House sponsors made several changes to conform to federal law and to deal with some of the biggest concerns of the railroads.

They, for example, removed a provision that would have allowed union representatives to enter a railroad’s place of operations to investigate accident reports, scaling it back so they could just be on accident sites. And they cut a proposed requirement for trains to not obstruct crossings for more than 10 minutes, acknowledging that the federal government regulates crossings as they changed language to require railroads to “immediately take any action” to clear the crossings.

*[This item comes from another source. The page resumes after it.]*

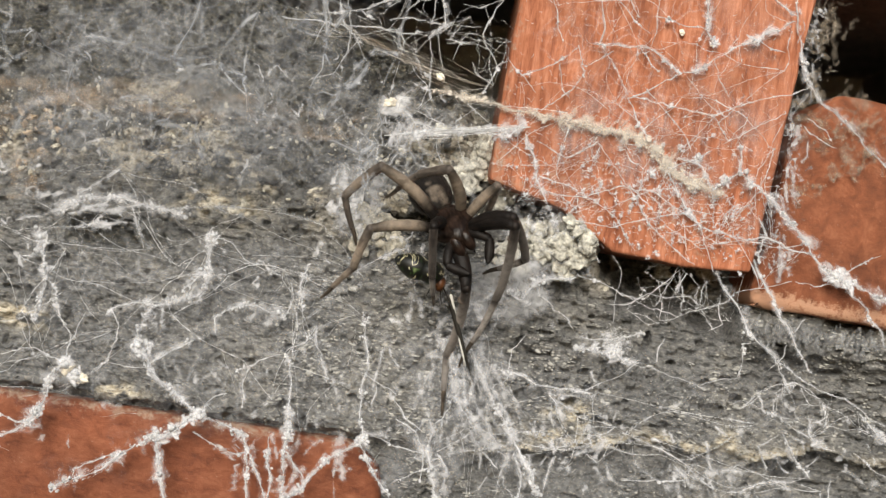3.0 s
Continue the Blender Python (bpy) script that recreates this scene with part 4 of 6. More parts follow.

Still, the level of detail in the requirements remaining in the bill will be an operational and cost burden with no added safety benefits, railroad leaders said. Adrian Guerrero, assistant vice president of public affairs at Union Pacific, noted his company places wayside detection systems every 17.5 miles on average, meaning the state will micromanage a system that’s already proven safe.

Could more changes be coming?

“We have a difference of opinion in what we think is valid and reasonable in this bill,” Guerrero told the Senate committee.

Democrats successfully pushed HB 1030 through the House on April 5 on a party-line vote, however, and could do so again in the Senate unless members of that party step up with objections or amendments. And Mabrey told the House Transportation, Housing and Local Government Committee on Feb. 28 that they need to get past some of the stated concerns of industry leaders.

“I’m sick of sitting in these committee rooms and hearing from industry that there’s nothing to see here,” he said, pointing also to the high-profile derailments of the past year. “Workers are telling us there’s something to see here. Let’s get this done.”

HB 1030 is scheduled for a vote Wednesday in the Senate committee where testimony was taken this week. It is on the agenda for the 1:30 p.m. hearing in Senate Committee Room 352.